A Whistleblower Who Was Fired For Objecting To Kids Watching A Video Of 9/11 Has Won A Legal Victory

    Suriyah Bi took her employer to court after she was fired for raising safeguarding concerns about a video shown to an English class.

    A teaching assistant turned whistleblower has won a court battle over her dismissal from a Birmingham school after she was fired for objecting to a class of 11-year-olds watching a video showing people falling from the World Trade Center towers on 9/11.

    Suriyah Bi, 25, was fired from Heartlands Academy on 23 September 2015 after she made an official safeguarding complaint over the video because of the sight of people jumping to their deaths. She was fired the morning she made the complaint and had started at the school seven days earlier.

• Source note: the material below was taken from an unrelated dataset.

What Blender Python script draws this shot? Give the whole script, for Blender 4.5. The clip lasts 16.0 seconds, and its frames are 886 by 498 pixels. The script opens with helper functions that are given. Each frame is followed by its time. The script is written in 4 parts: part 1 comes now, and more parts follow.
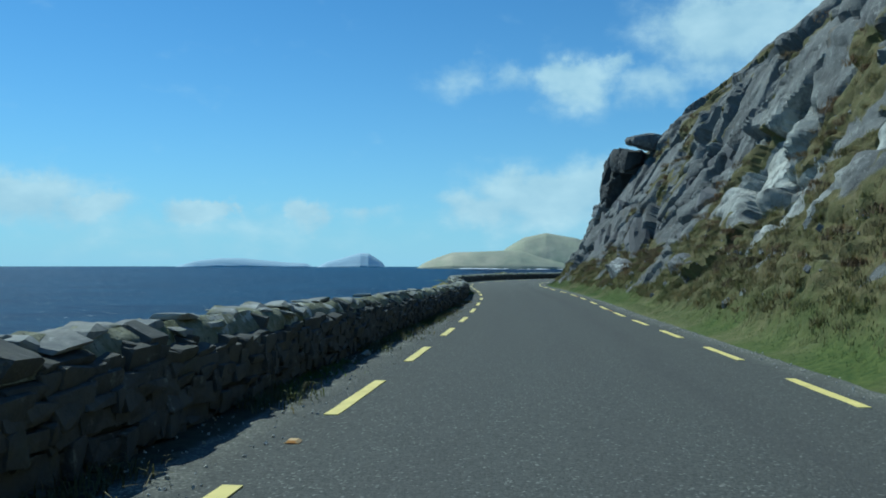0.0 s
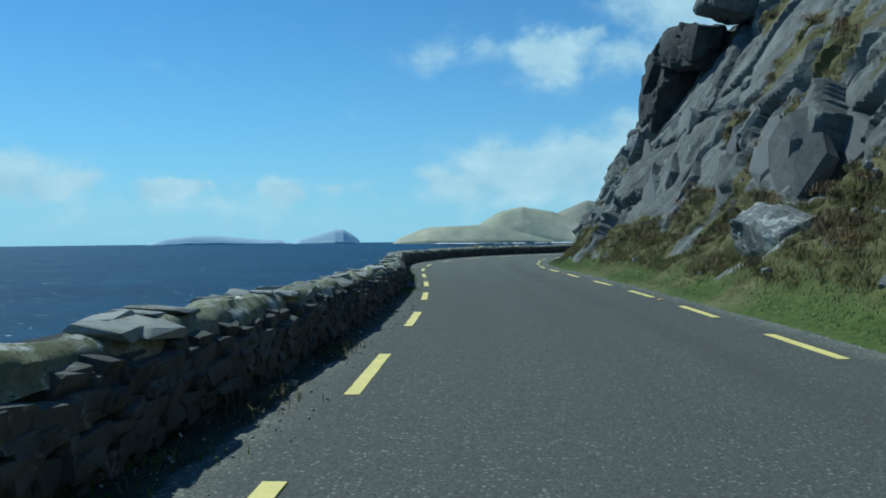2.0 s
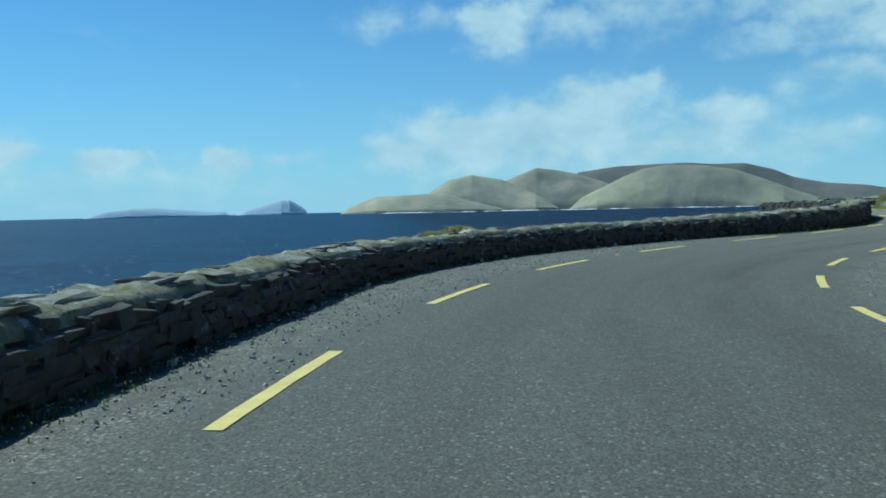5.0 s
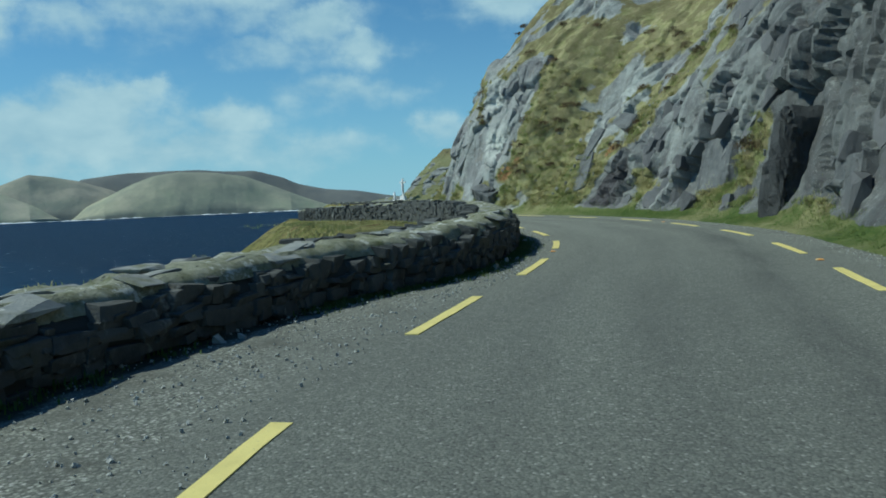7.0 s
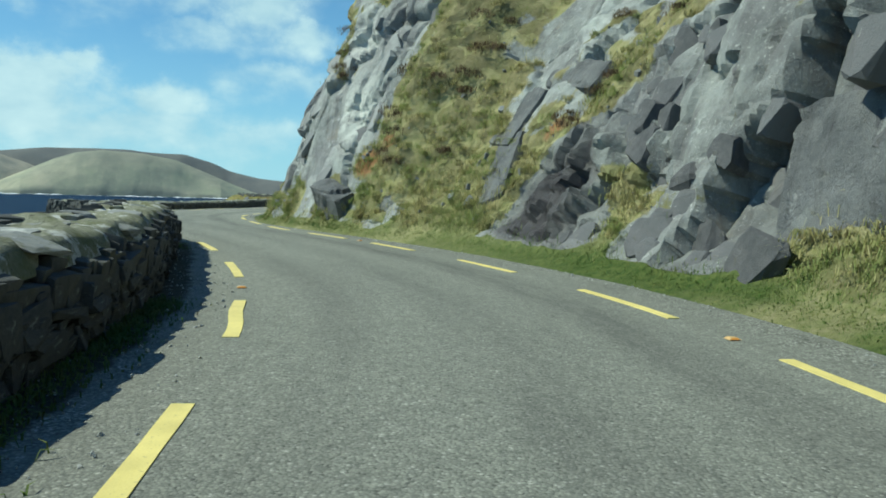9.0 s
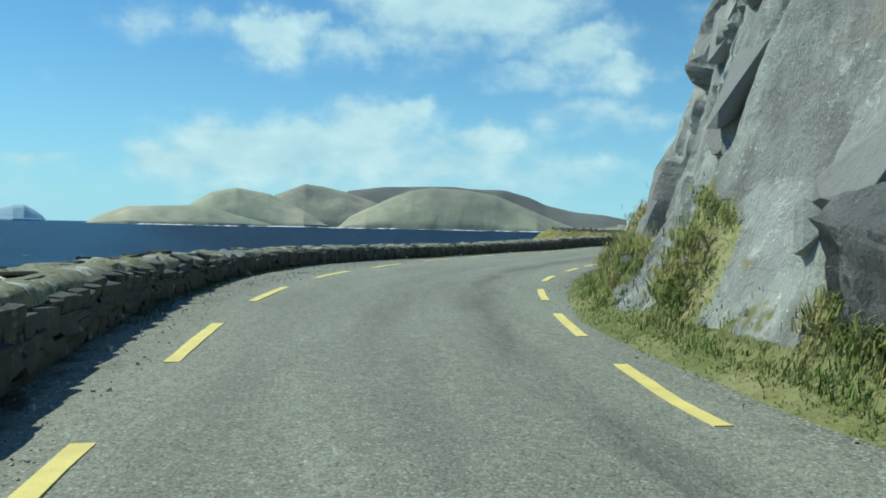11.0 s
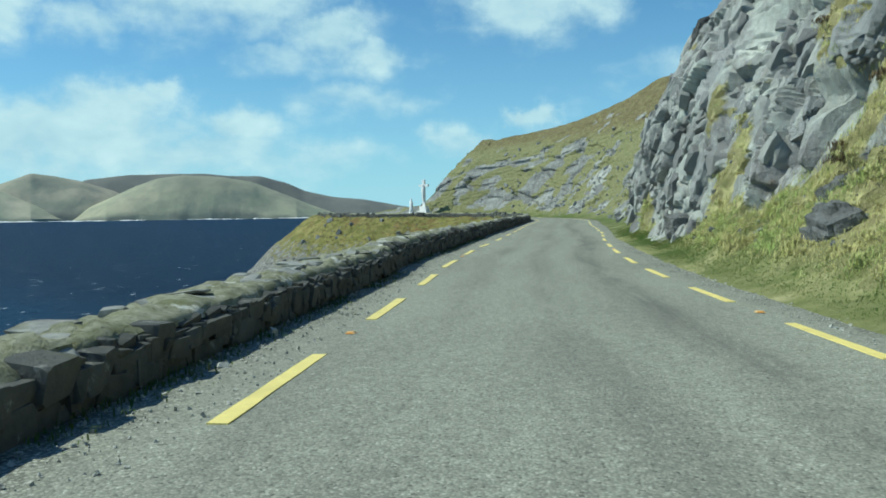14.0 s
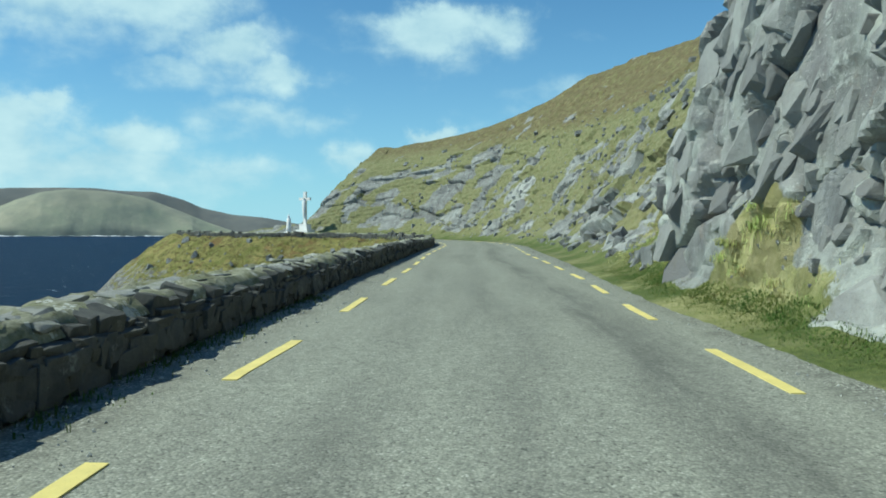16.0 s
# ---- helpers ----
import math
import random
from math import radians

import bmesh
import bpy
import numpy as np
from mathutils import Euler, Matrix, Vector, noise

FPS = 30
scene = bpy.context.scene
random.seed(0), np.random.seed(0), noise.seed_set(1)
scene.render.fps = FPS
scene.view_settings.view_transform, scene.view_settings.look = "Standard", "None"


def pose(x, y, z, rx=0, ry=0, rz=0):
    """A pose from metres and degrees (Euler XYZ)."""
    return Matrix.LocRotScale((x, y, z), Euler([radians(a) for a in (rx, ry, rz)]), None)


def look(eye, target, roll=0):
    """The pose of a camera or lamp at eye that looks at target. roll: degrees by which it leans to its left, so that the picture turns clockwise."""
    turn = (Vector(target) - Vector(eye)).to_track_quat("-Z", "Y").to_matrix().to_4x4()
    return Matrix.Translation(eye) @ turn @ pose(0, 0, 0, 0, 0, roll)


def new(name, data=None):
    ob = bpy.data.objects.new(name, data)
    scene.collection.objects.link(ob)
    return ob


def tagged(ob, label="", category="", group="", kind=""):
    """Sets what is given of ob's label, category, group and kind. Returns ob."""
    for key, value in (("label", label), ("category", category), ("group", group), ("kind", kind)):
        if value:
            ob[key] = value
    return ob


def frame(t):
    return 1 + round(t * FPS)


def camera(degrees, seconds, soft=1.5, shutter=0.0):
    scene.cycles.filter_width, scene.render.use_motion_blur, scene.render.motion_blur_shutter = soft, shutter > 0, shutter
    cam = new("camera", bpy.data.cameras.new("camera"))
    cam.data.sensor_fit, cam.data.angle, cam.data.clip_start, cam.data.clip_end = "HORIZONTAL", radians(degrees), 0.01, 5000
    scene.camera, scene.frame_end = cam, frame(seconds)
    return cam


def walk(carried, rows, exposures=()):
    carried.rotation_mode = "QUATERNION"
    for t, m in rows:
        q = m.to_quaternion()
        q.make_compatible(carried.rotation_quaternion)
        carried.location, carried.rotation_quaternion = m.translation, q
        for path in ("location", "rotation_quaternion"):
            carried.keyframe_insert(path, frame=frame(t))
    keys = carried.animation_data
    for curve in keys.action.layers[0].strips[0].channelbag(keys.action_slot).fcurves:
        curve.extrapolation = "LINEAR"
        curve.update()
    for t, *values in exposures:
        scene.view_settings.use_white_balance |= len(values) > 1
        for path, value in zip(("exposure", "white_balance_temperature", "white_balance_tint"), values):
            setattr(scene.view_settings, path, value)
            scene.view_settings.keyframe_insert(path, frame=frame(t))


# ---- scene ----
cam = camera(60.0, 16.0, soft=1.8)
walk(cam, [
    (0, pose(0.000, -0.020, 1.400, 90.91, -0.16, 0.05)),
    (0.25, pose(0.270, 3.142, 1.331, 90.87, -0.53, -0.34)),
    (0.5, pose(0.544, 6.329, 1.264, 90.74, -0.76, -0.66)),
    (0.75, pose(0.829, 9.564, 1.200, 90.41, -0.59, -0.78)),
    (1, pose(1.113, 12.873, 1.139, 89.94, -0.38, -0.80)),
    (1.25, pose(1.382, 16.300, 1.081, 89.29, -0.61, -0.70)),
    (1.5, pose(1.643, 19.807, 1.024, 88.79, -0.73, -0.73)),
    (1.75, pose(1.903, 23.377, 0.963, 88.75, -0.14, -1.27)),
    (2, pose(2.157, 27.007, 0.908, 89.04, 0.53, -1.73)),
    (2.25, pose(2.404, 30.695, 0.875, 89.84, 0.66, -1.45)),
    (2.5, pose(2.638, 34.433, 0.848, 90.55, 0.72, -0.88)),
    (2.75, pose(2.829, 38.128, 0.826, 90.67, 0.97, -0.24)),
    (3, pose(3.014, 41.863, 0.807, 90.58, 1.17, 0.19)),
    (3.5, pose(3.437, 49.642, 0.773, 90.41, 0.92, -0.64)),
    (4, pose(3.750, 57.247, 0.748, 89.44, 1.05, -1.53)),
    (4.5, pose(4.113, 64.501, 0.728, 88.07, 1.21, -2.98)),
    (5, pose(4.660, 71.169, 0.709, 86.69, 1.22, -5.52)),
    (5.25, pose(5.069, 74.185, 0.698, 85.95, 0.90, -8.21)),
    (5.5, pose(5.589, 76.980, 0.686, 85.45, 0.59, -11.60)),
    (5.75, pose(6.203, 79.562, 0.671, 85.56, 0.61, -15.32)),
    (6, pose(6.977, 81.956, 0.657, 85.92, 0.80, -19.49)),
    (6.25, pose(7.972, 84.119, 0.657, 86.31, 0.99, -24.02)),
    (6.5, pose(9.179, 86.145, 0.663, 86.56, 1.10, -28.94)),
    (6.75, pose(10.507, 87.972, 0.676, 86.36, 1.83, -34.69)),
    (7, pose(12.046, 89.674, 0.692, 86.11, 2.39, -40.65)),
    (7.25, pose(13.869, 91.328, 0.698, 86.02, 1.80, -46.81)),
    (7.5, pose(15.774, 92.831, 0.708, 86.02, 1.38, -51.97)),
    (7.8, pose(18.178, 94.423, 0.737, 86.09, 1.42, -55.01)),
    (8, pose(19.819, 95.534, 0.769, 85.96, 2.35, -54.88)),
    (8.3, pose(22.377, 97.292, 0.794, 85.27, 3.12, -51.84)),
    (8.5, pose(24.029, 98.538, 0.815, 85.15, 1.69, -51.18)),
    (8.75, pose(25.950, 100.100, 0.833, 85.49, 0.02, -48.66)),
    (9, pose(27.852, 101.826, 0.847, 86.11, -1.62, -45.45)),
    (9.25, pose(29.542, 103.539, 0.867, 86.83, -1.39, -41.05)),
    (9.5, pose(31.135, 105.380, 0.885, 87.48, -0.87, -36.71)),
    (9.75, pose(32.721, 107.338, 0.909, 87.78, -0.79, -33.66)),
    (10, pose(34.175, 109.412, 0.930, 87.88, -0.78, -31.09)),
    (10.25, pose(35.444, 111.687, 0.940, 87.84, -0.98, -28.52)),
    (10.5, pose(36.587, 114.107, 0.950, 87.78, -1.20, -26.19)),
    (11, pose(38.697, 119.375, 0.983, 88.00, -1.21, -22.34)),
    (11.5, pose(40.638, 124.904, 1.018, 88.29, -1.10, -20.11)),
    (12, pose(42.578, 130.420, 1.043, 88.63, -0.96, -20.03)),
    (12.25, pose(43.592, 133.092, 1.049, 88.85, -0.89, -20.75)),
    (12.5, pose(44.684, 135.650, 1.049, 89.01, -0.88, -22.62)),
    (12.75, pose(45.899, 138.022, 1.040, 89.04, -1.16, -27.02)),
    (13, pose(47.252, 140.253, 1.026, 88.86, -1.29, -31.73)),
    (13.25, pose(48.792, 142.357, 1.012, 88.18, -0.70, -34.62)),
    (13.5, pose(50.460, 144.352, 0.995, 87.46, 0.01, -36.79)),
    (13.75, pose(52.211, 146.233, 0.969, 87.12, 0.42, -38.66)),
    (14, pose(54.057, 148.085, 0.944, 86.98, 0.64, -40.13)),
    (14.25, pose(56.008, 149.998, 0.935, 87.04, 0.43, -41.24)),
    (14.5, pose(58.030, 151.945, 0.925, 87.18, 0.29, -42.03)),
    (14.75, pose(60.094, 153.936, 0.898, 87.25, 0.88, -42.42)),
    (15, pose(62.200, 155.956, 0.867, 87.32, 1.46, -42.83)),
    (15.25, pose(64.323, 157.986, 0.838, 87.37, 1.38, -43.71)),
    (15.5, pose(66.505, 160.049, 0.818, 87.53, 1.00, -44.80)),
    (15.75, pose(68.803, 162.180, 0.816, 87.96, 0.46, -46.02)),
    (16, pose(71.142, 164.334, 0.820, 88.47, -0.17, -47.31)),
], exposures=[(0, -0.05, 5600, -8), (3, -0.08, 5600, -8), (5.5, -0.05, 5700, -8), (6.0, 0.08, 5750, -8), (6.5, 0.0, 5900, -8), (7.0, -0.25, 5950, -8), (7.5, -0.2, 6050, -8), (8.4, 0.1, 6250, -8), (9, 0.2, 6400, -8), (12, 0.15, 6300, -8), (16, 0.2, 6350, -8)])

# ---- light ----
SUN_TURN, SUN_HEIGHT = 50.0, 49.0          # degrees left of the first stretch's heading, degrees up
SEA = -35.0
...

    She took the academy's sponsor, E-Act, and the employment agency which hired her, Edustaff London, to court in December 2016 and learned on Friday that her unfair dismissal claim had been successful.

    The video, titled "Can you imagine how bad it must be up there?", was shown to a class of around 30 children with learning difficulties and was designed to accompany "Out of the Blue", a poem by Simon Armitage that the class was studying.

    The YouTube video had a pre-roll warning, informing viewers that it would be unsuitable for anyone under 18. The teacher showed the video anyway and told the tribunal that the children sat in silence and didn't complain.

    The tribunal heard that the children had no prior knowledge of the events of 9/11 and asked whether they were watching a video game or a film. The teacher was using agreed departmental teaching materials.

    The court made no judgment on whether the material was unsuitable, but ruled that Bi had made a safeguarding complaint in good faith, which was dismissed by the school's management.

    In her judgment, employment judge Mary Cocks said:

    There can be no doubt to an experienced teacher that what she [Bi] was talking about could be a safeguarding issue. Whatever label is attached to the expression of her concern, it was clear the claimant was raising something which could have been embarrassing to the school.

    Miss Bi referred to [headteacher] Mrs Jones's decision to terminate her assignment as a kneejerk reaction. We would not disagree with that description.

    The judge noted: "The academy only really took any action to investigate what the claimant had disclosed after she went to the press and Birmingham City Council became involved."

    A claim that Bi was religiously discriminated against was rejected. But the tribunal will meet again later this year to consider a claim of victimisation against the school and to decide the level of compensation and costs.

    Bi has asked the court to reconsider the religious discrimination claim and hopes that that will also be considered at the next hearing.

    Bi told BuzzFeed News: "I feel vindicated, I really do. This is why I was sacked in the first place. I raised a concern that this video was not appropriate for 11-year-olds, it had an 18-rating caution, they sacked me and they thought I was accusing the school of being anti-Muslim."

    Bi, an Oxford University graduate who is studying for a PhD, represented herself in court after being denied legal aid and made a series of subject access requests to find out how the school referred to the case in its own documents.

    She discovered that three days after her dismissal, someone at the school filled out a safeguarding checklist that said Bi had raised concerns because the 9/11 video offended her as a Muslim. The judge dismissed this assertion and said that Bi's main concern was over her discomfort that the children saw the clip.

    Another safeguarding document cast doubt on Bi's suitability to work at the school because she was previously head girl at Saltley, one of the schools implicated in the so-called Trojan Horse affair in 2013, when an anonymous letter to Birmingham city council claimed Islamic extremists had planned to take over state-run schools.

    When previously asked about the document, Bi said: “What happens now? Every single Muslim, as soon as we raise a concern does that mean we’re going to be labelled as extremists? I was studying at Oxford University when that [Trojan Horse] happened."

    Despite being advised before starting her legal battle that she would only be awarded a week's wages, Bi said the case is now worth a six-figure sum. She is planning to write a book about her experience with the working title From Classroom to Courtroom: My Journey as a Litigant in Person.

    E-Act said in an emailed statement: "Although we are extremely disappointed in the tribunal's main finding, it is welcome news that the tribunal has rejected outright any claims of direct religious discrimination as well as many of the other claims, and finds no fault with Heartlands Academy’s outstanding safeguarding policies and practice.

    "Heartlands Academy is an outstanding academy which prides itself on cultural inclusiveness and providing a nurturing environment in which issues can be properly discussed and understood by all.

    "We respect the tribunal’s decisions on the matters it has concluded and will continue to co-operate with the tribunal on the remaining claims."